* **Work instructions**: Transcribe the lines below verbatim, skipping the images.
━━━━━━━━
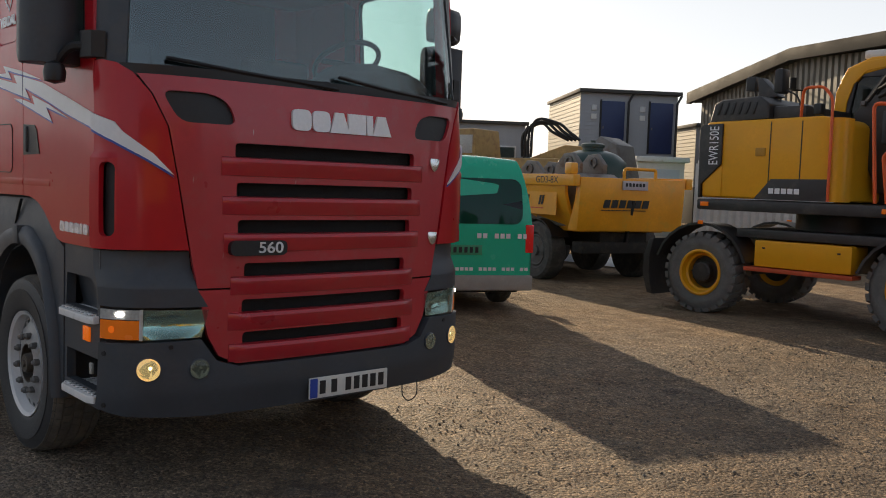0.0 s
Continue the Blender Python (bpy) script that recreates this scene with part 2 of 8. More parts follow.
REDLENS = lamp_mat("red_lens", (0.55, 0.012, 0.01), 0.12)
WHITELIT = lamp_mat("white_led_lit", (1.0, 0.97, 0.9), 9.0)
STRIPLIT = lamp_mat("strip_light_lit", (1.0, 0.97, 0.90), 3.0)
FOGLIT = lamp_mat("warm_fog_lamp_lit", (1.0, 0.62, 0.26), 0.6)
FOGBULB = lamp_mat("fog_bulb_lit", (1.0, 0.80, 0.50), 6.0)
LENSWHITE = mat("white_lens", (0.46, 0.45, 0.42), rough=0.2, var=0.2, scale=40, bump=0.1, bscale=120)
HEADLAMP = mat("headlamp_reflector", (0.86, 0.85, 0.82), rough=0.16, metal=0.95, var=0.05, scale=14, bump=0.02, bscale=20)
EXHAUST = mat("rusty_exhaust", (0.055, 0.036, 0.028), rough=0.6, metal=0.4, var=0.3, scale=7, bump=0.06, dirt=(0.16, 0.085, 0.045), dirt_amt=0.25, dirt_scale=8)
STACK = mat("burnt_stack", (0.12, 0.10, 0.082), rough=0.55, metal=0.7, var=0.2, scale=4, bump=0.02, dirt=(0.05, 0.035, 0.028), dirt_amt=0.4, dirt_scale=3)
RUST = mat("orange_rust", (0.34, 0.165, 0.055), rough=0.85, var=0.3, scale=12, bump=0.15, dirt=(0.10, 0.05, 0.03), dirt_amt=0.4, dirt_scale=14)
HITCH = mat("faded_red_hitch", (0.40, 0.06, 0.035), rough=0.65, var=0.2, scale=14, bump=0.1, dirt=(0.19, 0.10, 0.06), dirt_amt=0.4, dirt_scale=16)
PLATEWHITE = mat("plate_white", (0.66, 0.66, 0.62), rough=0.4, var=0.05, scale=20, bump=0)
INK = mat("black_marking", (0.012, 0.012, 0.014), rough=0.5, var=0.05, bump=0)
ORANGE_TXT = mat("red_lettering", (0.55, 0.05, 0.02), rough=0.5, var=0.05, bump=0)
SEAT = mat("dark_cab_fabric", (0.05, 0.05, 0.055), rough=0.9, var=0.2, scale=20, bump=0.05)
YEL = mat("excavator_yellow", (0.78, 0.36, 0.010), rough=0.4, spec=0.3, var=0.04, scale=3, bump=0.0, coat=0.12, dirt=(0.70, 0.33, 0.015), dirt_amt=0.2, dirt_scale=5)
EXGREY = mat("excavator_dark_grey", (0.035, 0.033, 0.034), rough=0.48, var=0.12, scale=4, bump=0.02, dirt=(0.08, 0.07, 0.06), dirt_amt=0.3, dirt_scale=4)
ORANGE = mat("orange_handrail", (0.72, 0.10, 0.012), rough=0.4, var=0.06, bump=0)
ROD = mat("hydraulic_chrome_rod", (0.70, 0.70, 0.72), rough=0.18, metal=1.0, var=0.06, bump=0)
HOSE = mat("black_hose", (0.012, 0.012, 0.012), rough=0.5, var=0.2, bump=0.03)
TYL = mat("trailer_yellow", (0.80, 0.35, 0.012), rough=0.38, var=0.08, scale=2.5, bump=0.01, coat=0.2, dirt=(0.62, 0.34, 0.04), dirt_amt=0.2, dirt_scale=4)
GREEN = mat("van_green_paint", (0.006, 0.50, 0.29), rough=0.22, var=0.05, scale=3, bump=0, coat=0.3)
VANDUST = mat("van_dusty_green", (0.13, 0.27, 0.155), rough=0.45, var=0.12, scale=3, bump=0.01, dirt=(0.20, 0.20, 0.13), dirt_amt=0.35, dirt_scale=3)
VANGREY = mat("van_bumper_grey", (0.36, 0.325, 0.28), rough=0.6, var=0.12, scale=6, bump=0.02)
VANWHEEL = mat("van_silver_wheel", (0.30, 0.29, 0.275), rough=0.5, metal=0.3, var=0.12, scale=12, bump=0.03, dirt=(0.20, 0.17, 0.13), dirt_amt=0.3, dirt_scale=12)
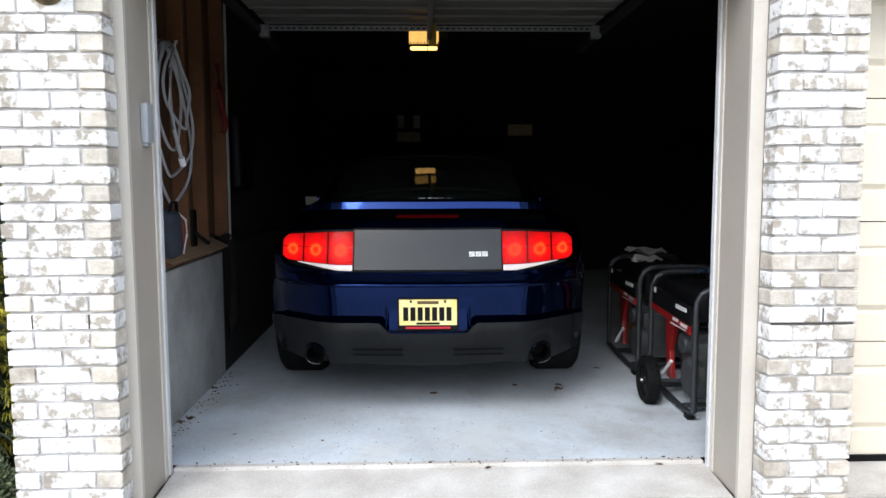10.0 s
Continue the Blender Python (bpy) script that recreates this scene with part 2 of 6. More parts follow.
M_WALK = mat("walkway_concrete", (0.36, 0.345, 0.31), 0.88, var=0.16, scale=1.6, fine=60, bump=0.4, second=(0.24, 0.228, 0.20))
add_stain(M_WALK, [(-2.2, -1.0, 0.5, (0.24, 0.23, 0.2))], (0.50, 0.48, 0.43))
add_stain(M_FLOOR, [(-0.9, 0.5, 0.35, (0.52, 0.56, 0.56)), (0.2, 0.35, 0.3, (0.60, 0.62, 0.60)), (0.9, 0.35, 0.25, (0.40, 0.41, 0.40)), (-1.2, 1.0, 0.3, (0.36, 0.36, 0.33)), (1.15, 0.7, 0.22, (0.34, 0.35, 0.35)), (0.5, 0.9, 0.35, (0.56, 0.60, 0.62)), (-0.3, 0.18, 0.2, (0.62, 0.62, 0.59))], (0.76, 0.79, 0.81), 0.18)

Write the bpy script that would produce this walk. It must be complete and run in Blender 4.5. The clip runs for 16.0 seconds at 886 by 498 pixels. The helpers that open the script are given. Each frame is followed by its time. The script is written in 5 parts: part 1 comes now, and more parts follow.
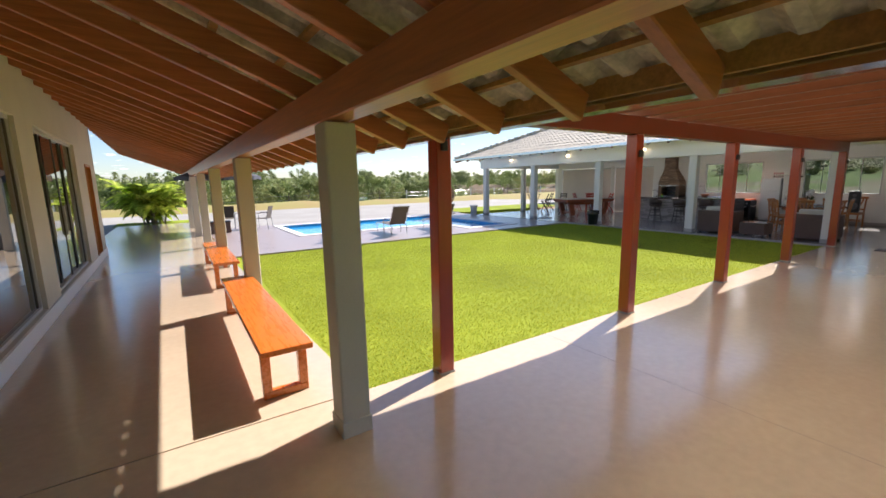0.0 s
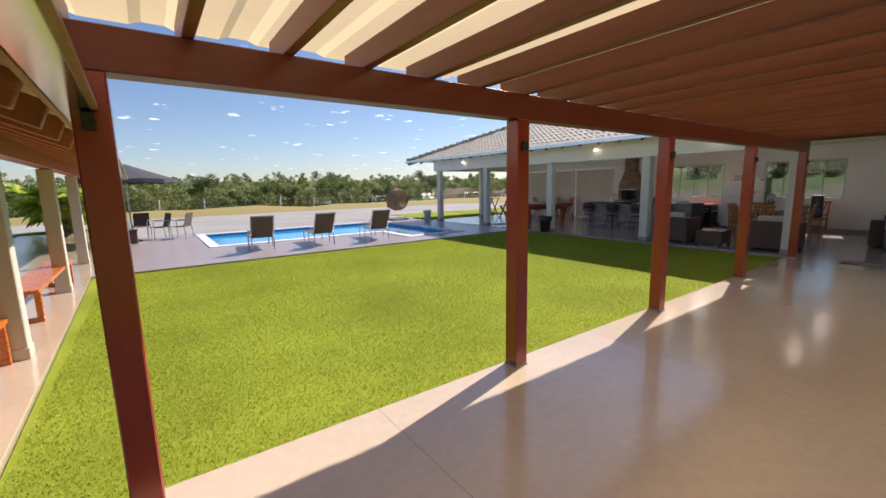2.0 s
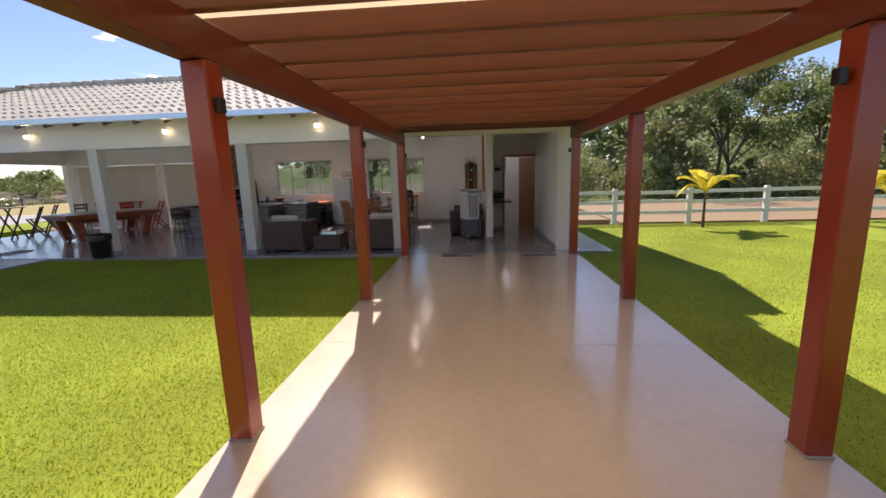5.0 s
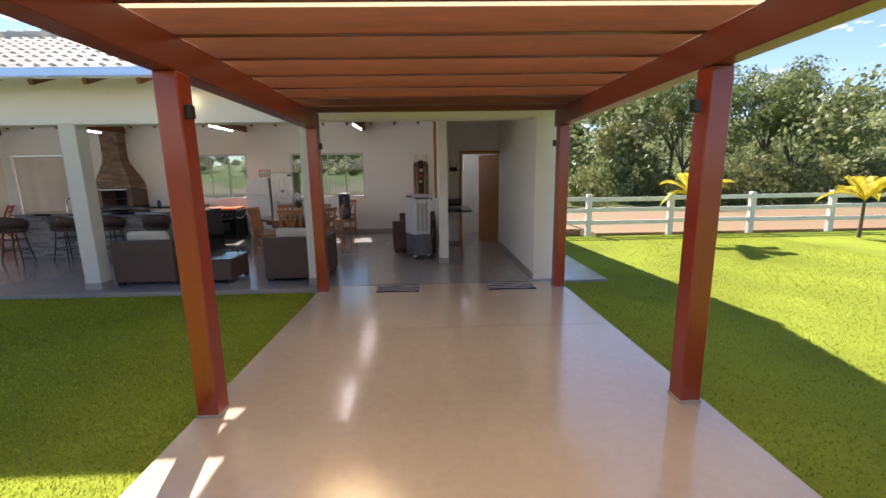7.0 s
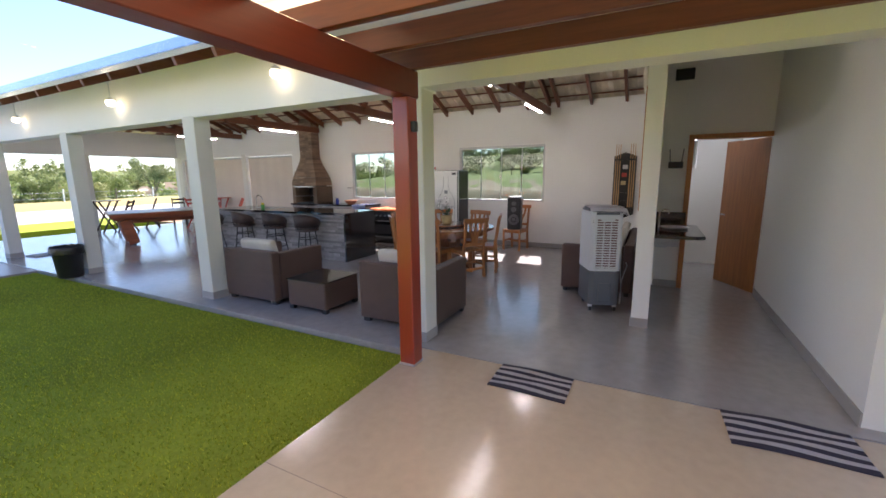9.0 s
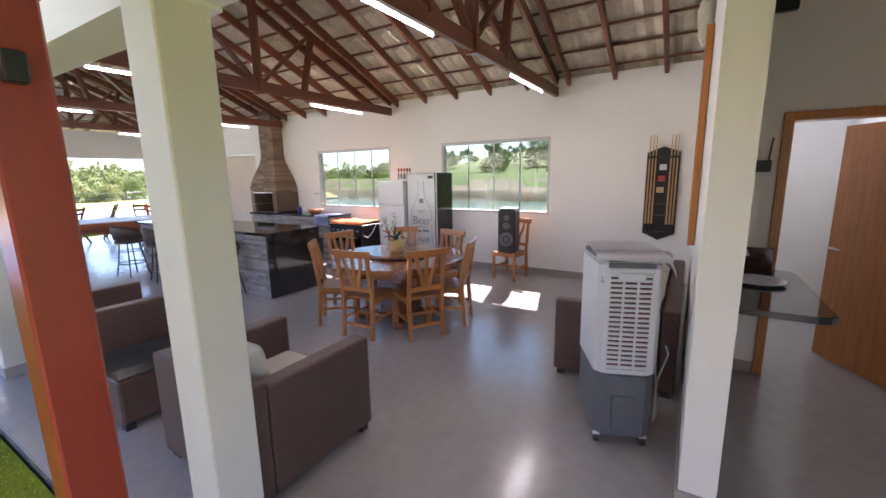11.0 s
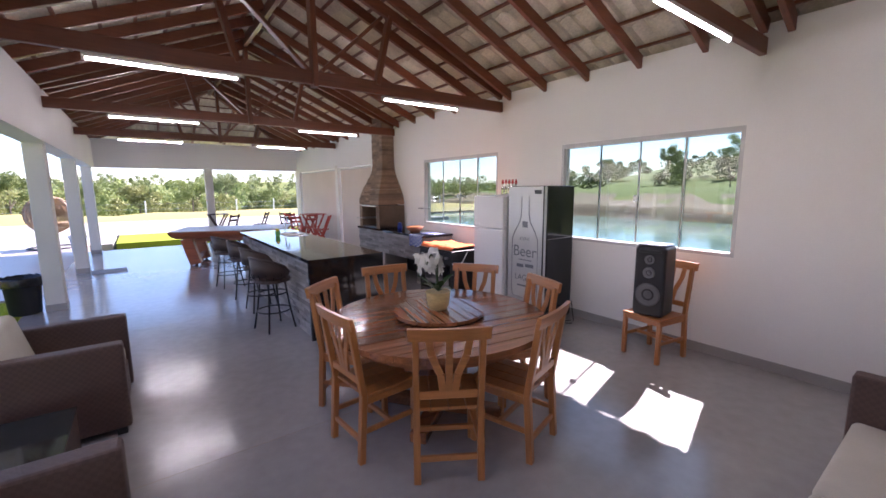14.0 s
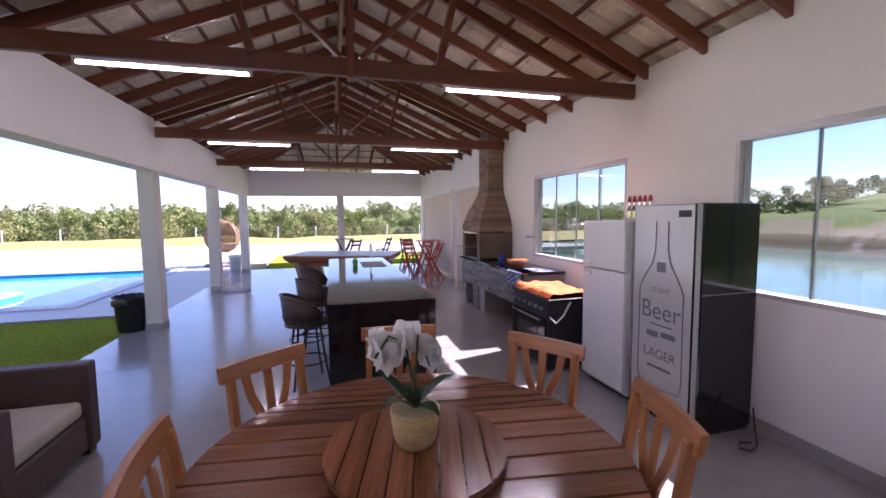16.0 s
━━━━━━━━
* **Solution for this exercise**:
0.0 s
Continue the Blender Python (bpy) script that recreates this scene with part 2 of 8. More parts follow.
REDLENS = lamp_mat("red_lens", (0.55, 0.012, 0.01), 0.12)
WHITELIT = lamp_mat("white_led_lit", (1.0, 0.97, 0.9), 9.0)
STRIPLIT = lamp_mat("strip_light_lit", (1.0, 0.97, 0.90), 3.0)
FOGLIT = lamp_mat("warm_fog_lamp_lit", (1.0, 0.62, 0.26), 0.6)
FOGBULB = lamp_mat("fog_bulb_lit", (1.0, 0.80, 0.50), 6.0)
LENSWHITE = mat("white_lens", (0.46, 0.45, 0.42), rough=0.2, var=0.2, scale=40, bump=0.1, bscale=120)
HEADLAMP = mat("headlamp_reflector", (0.86, 0.85, 0.82), rough=0.16, metal=0.95, var=0.05, scale=14, bump=0.02, bscale=20)
EXHAUST = mat("rusty_exhaust", (0.055, 0.036, 0.028), rough=0.6, metal=0.4, var=0.3, scale=7, bump=0.06, dirt=(0.16, 0.085, 0.045), dirt_amt=0.25, dirt_scale=8)
STACK = mat("burnt_stack", (0.12, 0.10, 0.082), rough=0.55, metal=0.7, var=0.2, scale=4, bump=0.02, dirt=(0.05, 0.035, 0.028), dirt_amt=0.4, dirt_scale=3)
RUST = mat("orange_rust", (0.34, 0.165, 0.055), rough=0.85, var=0.3, scale=12, bump=0.15, dirt=(0.10, 0.05, 0.03), dirt_amt=0.4, dirt_scale=14)
HITCH = mat("faded_red_hitch", (0.40, 0.06, 0.035), rough=0.65, var=0.2, scale=14, bump=0.1, dirt=(0.19, 0.10, 0.06), dirt_amt=0.4, dirt_scale=16)
PLATEWHITE = mat("plate_white", (0.66, 0.66, 0.62), rough=0.4, var=0.05, scale=20, bump=0)
INK = mat("black_marking", (0.012, 0.012, 0.014), rough=0.5, var=0.05, bump=0)
ORANGE_TXT = mat("red_lettering", (0.55, 0.05, 0.02), rough=0.5, var=0.05, bump=0)
SEAT = mat("dark_cab_fabric", (0.05, 0.05, 0.055), rough=0.9, var=0.2, scale=20, bump=0.05)
YEL = mat("excavator_yellow", (0.78, 0.36, 0.010), rough=0.4, spec=0.3, var=0.04, scale=3, bump=0.0, coat=0.12, dirt=(0.70, 0.33, 0.015), dirt_amt=0.2, dirt_scale=5)
EXGREY = mat("excavator_dark_grey", (0.035, 0.033, 0.034), rough=0.48, var=0.12, scale=4, bump=0.02, dirt=(0.08, 0.07, 0.06), dirt_amt=0.3, dirt_scale=4)
ORANGE = mat("orange_handrail", (0.72, 0.10, 0.012), rough=0.4, var=0.06, bump=0)
ROD = mat("hydraulic_chrome_rod", (0.70, 0.70, 0.72), rough=0.18, metal=1.0, var=0.06, bump=0)
HOSE = mat("black_hose", (0.012, 0.012, 0.012), rough=0.5, var=0.2, bump=0.03)
TYL = mat("trailer_yellow", (0.80, 0.35, 0.012), rough=0.38, var=0.08, scale=2.5, bump=0.01, coat=0.2, dirt=(0.62, 0.34, 0.04), dirt_amt=0.2, dirt_scale=4)
GREEN = mat("van_green_paint", (0.006, 0.50, 0.29), rough=0.22, var=0.05, scale=3, bump=0, coat=0.3)
VANDUST = mat("van_dusty_green", (0.13, 0.27, 0.155), rough=0.45, var=0.12, scale=3, bump=0.01, dirt=(0.20, 0.20, 0.13), dirt_amt=0.35, dirt_scale=3)
VANGREY = mat("van_bumper_grey", (0.36, 0.325, 0.28), rough=0.6, var=0.12, scale=6, bump=0.02)
VANWHEEL = mat("van_silver_wheel", (0.30, 0.29, 0.275), rough=0.5, metal=0.3, var=0.12, scale=12, bump=0.03, dirt=(0.20, 0.17, 0.13), dirt_amt=0.3, dirt_scale=12)
10.0 s
Continue the Blender Python (bpy) script that recreates this scene with part 2 of 6. More parts follow.
M_WALK = mat("walkway_concrete", (0.36, 0.345, 0.31), 0.88, var=0.16, scale=1.6, fine=60, bump=0.4, second=(0.24, 0.228, 0.20))
add_stain(M_WALK, [(-2.2, -1.0, 0.5, (0.24, 0.23, 0.2))], (0.50, 0.48, 0.43))
add_stain(M_FLOOR, [(-0.9, 0.5, 0.35, (0.52, 0.56, 0.56)), (0.2, 0.35, 0.3, (0.60, 0.62, 0.60)), (0.9, 0.35, 0.25, (0.40, 0.41, 0.40)), (-1.2, 1.0, 0.3, (0.36, 0.36, 0.33)), (1.15, 0.7, 0.22, (0.34, 0.35, 0.35)), (0.5, 0.9, 0.35, (0.56, 0.60, 0.62)), (-0.3, 0.18, 0.2, (0.62, 0.62, 0.59))], (0.76, 0.79, 0.81), 0.18)

Write the bpy script that would produce this walk. It must be complete and run in Blender 4.5. The clip runs for 16.0 seconds at 886 by 498 pixels. The helpers that open the script are given. Each frame is followed by its time. The script is written in 5 parts: part 1 comes now, and more parts follow.
0.0 s
2.0 s
5.0 s
7.0 s
9.0 s
11.0 s
14.0 s
16.0 s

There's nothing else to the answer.